Check into the cozy Pousada de Santa Maria. It doesn’t pretend to have the landmark grandeur or imposing facade of other pousadas, and that is much of its charm. It has been converted from adjoining 18th-century village houses, with red-tile floors, beamed ceilings, and stone fireplaces decorated with azulejo tiles.
Spectacular views from the restaurant over the distant mountains to Spain, nearly 4 miles away, explain why Marvao was such a vital piece in the military chess game played out over the centuries between Spain and Portugal. This enchanting castle-inn is a good place to be alone with your thoughts and “look down on the eagles,” as one Portuguese poet put it.
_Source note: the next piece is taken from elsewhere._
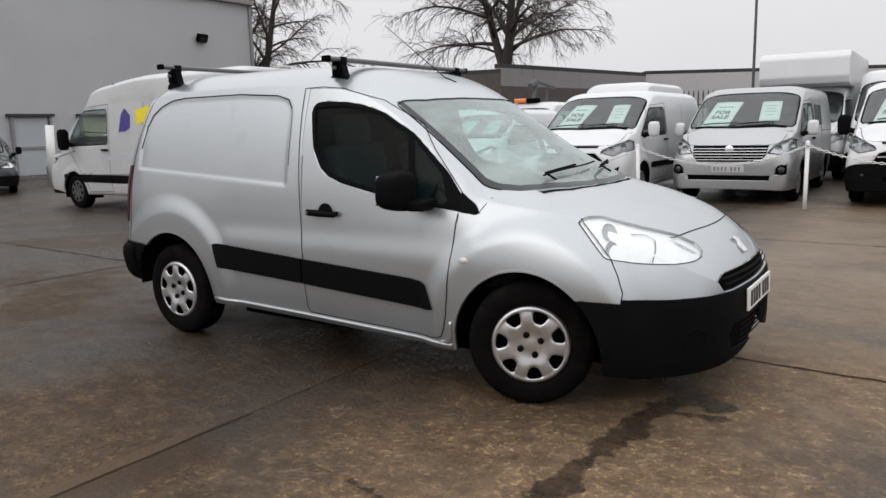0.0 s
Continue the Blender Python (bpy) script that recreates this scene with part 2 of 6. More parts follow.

If Urbino’s National Gallery of the Marches (Galleria Nazionale delle Marche) were located in a city like Florence, there would be lines across the piazza waiting to get in. But this small, proud town of 15,000 people is an underrated tourist destination, with a prodigious art collection that includes works by Raphael (a native son), Piero della Francesca (including The Flagellation of Christ, which Piero considered his finest work), Paolo Uccello, and Luca Signorelli.
All the better for the few who do drop in to explore this country town, which could easily share the spotlight for its history, art, architecture, and gastronomy with Italy’s better- known places.
Sitting atop a steep hill, Urbino is the strongest magnet of Le Marche region. The 500-year-old university is one of Europe’s oldest, and Urbino is home to one of Italy’s greatest treasures, the Palazzo Ducale, which houses the National Gallery.
During the second half of the 15th century, Urbino was one of the most prestigious courts, almost without peer in all Europe, under the visionary direction of Federico da Montefeltro. He commissioned the finest artists and architects to build and embellish his immense home.
The result, the Palazzo Ducale, is considered the perfect expression of the early Renaissance. The courtier Baldassare Castiglione called this imperious fortress “a city in the shape of a palace.”